More People Are Riding State Ferries
The Alaska Marine Highway System had a good year in 2011, with ridership up throughout the state’s ferry system.
Deputy Commissioner Capt. Mike Neussl gave an update Wednesday, during the second day of Southeast Conference convention in Craig.
“We carried an all-time record number of vehicles in calendar year 2011 – even for the Marine Highway System in 50 years,” Neussl says. “If you just look at Southeast only, not Southwest and Southcentral, those numbers are up too, but not quite as significantly.”
Operating expenses for 2012 are $171 million, and revenue came in at about $52.2 million from ticket sales. Neussl says that also is a record.
“And I’ll point out that that record revenue generation was achieved without a fare increase. We haven’t had a fare increase in the Marine Highway System in, like, four years. So, that increase in revenue is due to an increase in ridership,” he says.
Neussl says the summer 2013 schedule will go online soon for reservations, and there have been some changes. He says the Malaspina will homeport all week in Juneau rather than some days in Skagway. And the LeConte will overnight in Hoonah, Angoon and Pelican.
Some upcoming projects include a rebuilt terminal and dock at Prince Rupert, British Columbia. Neussl says the ferry system first has to renegotiate its lease for that dock.
Construction on the Annette Bay Terminal is underway, and he says it should be done in time to start service this fall. That terminal will cut the travel time between Metlakatla and Ketchikan in half.
Neussl also addressed federal funding program for ferries.

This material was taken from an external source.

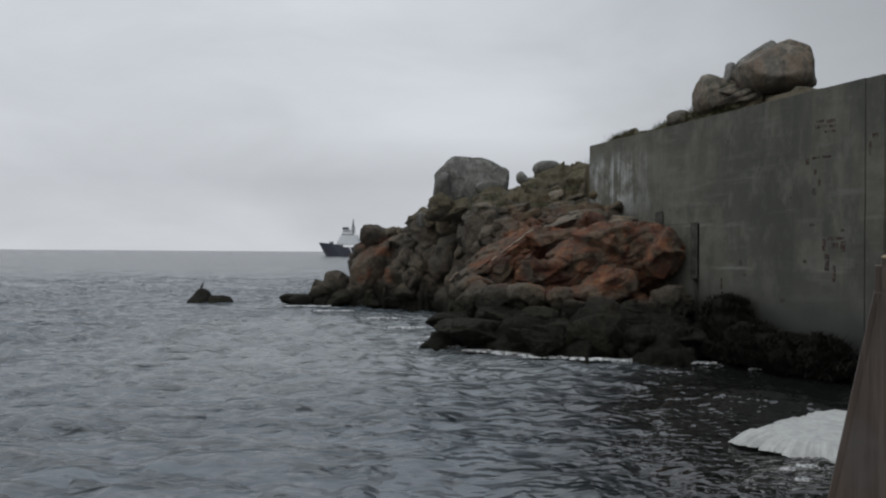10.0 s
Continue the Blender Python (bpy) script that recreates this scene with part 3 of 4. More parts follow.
def make_boulders():
    g = "boulders on the headland"
    b = boulder
    b("boulder", 4, 1.92, 53.20, 8.66, 2.51, 2.20, 1.96, 0, M_GREY, "huge rounded grey granite boulder on the grassy ridge", g, 0.9, 0, 0.05, 4.2, 1.0, ((-0.78, -0.1, 0.6, 0.98), (0.02, 0, 1, 0.92), (0.55, -0.1, 0.83, 0.95), (0.2, -0.9, 0.4, 0.9)))
    b("boulder", 6, -0.04, 51.20, 8.01, 0.64, 0.80, 1.28, 0, M_GREY, "upright grey granite bulge beside the huge boulder", g, 0.7, 6, 0.05, 3.0)
    b("boulder", 9, 3.14, 51.40, 8.21, 1.06, 0.95, 0.64, 0, M_GREY, "low rounded granite boulder beside the huge one", g, 0.6, 14, 0.05, 2.6)
    b("boulder", 12, 6.65, 50.00, 9.46, 0.99, 0.89, 0.52, 0, M_GREY, "smooth dark grey boulder perched on the ridge", g, 0.4, -4, 0.04, 2.6, 1.0, ((-0.75, 0, 0.65, 0.85),))
    b("boulder", 15, 5.14, 49.60, 8.81, 0.44, 0.39, 0.44, 0, M_GREY, "small pointed grey rock on the ridge", g, 0.95, 0, 0.05, 2.3, 1.0, ((0.8, 0, 0.6, 0.5),))
    b("boulder", 23, 14.37, 33.00, 12.00, 1.65, 1.50, 1.17, 0, M_BUFF, "large rounded buff granite boulder above the wall", g, 0.85, 0, 0.045, 2.9, 1.0, ((-0.63, -0.1, 0.78, 0.70), (0.96, -0.1, 0.28, 0.84), (0.62, -0.1, 0.78, 0.90), (0, -1, 0.25, 0.85)))
    b("boulder", 31, 13.76, 33.90, 12.79, 0.90, 0.70, 0.27, 0, M_GREY, "slanting grey slab of granite leaning on a boulder", g, 0.8, -35, 0.05, 2.8)
    b("boulder", 35, 12.78, 34.20, 12.05, 0.30, 0.30, 0.46, 0, M_GREY, "small grey stone wedged between boulders", g, 0.8, 15, 0.05, 3.2)
    b("boulder", 41, 12.22, 34.90, 11.22, 0.82, 0.90, 0.93, 0, M_BUFF, "rounded buff boulder at the wall's edge", g, 0.85, 0, 0.05, 3.0, 1.0, ((-0.97, -0.1, 0.2, 0.9), (0.35, -0.2, 0.9, 0.85)))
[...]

“The distribution of that funding, which is set at $67 million a year for the next two years, is going to be based on a formula which consists of 20 percent based on the number of passengers, 45 percent on the number of vehicles, and 35 percent the number of route miles. The Alaska Marine Highway System doesn’t stack up too well when you compare us to Staten Island ferries or Washington State ferries which carry 22 million passengers a year. We carry about 330,000 passengers a year.”
Alaska can compete with route miles. The state’s ferry system has about 11,000 route miles, which Neussl says means federal funding will remain at its current level, or might even go up.
Also coming up for the Alaska Marine Highway System is a regulation review. Neussl says the system’s regulations are outdated and need to be rewritten.
That rewrite will include a more clear animal-transport policy.
Neussl says that, according to policy, a health certificate is needed only to import an animal into the state. Within the state, a certificate is not required, although the person in charge of the animal should declare it.
The Alaska Marine Highway System will turn 50 years old next year. The Southeast Conference formed in 1958 to advocate for the establishment of the state ferry system.
The organization of Southeast Alaska communities and business interests has expanded its mission since then, and now is a regional, nonprofit corporation that focuses on issues of general interest to Southeast Alaska.
The group meets annually, each year in a different Southeast community. The three-day Craig conference began Tuesday.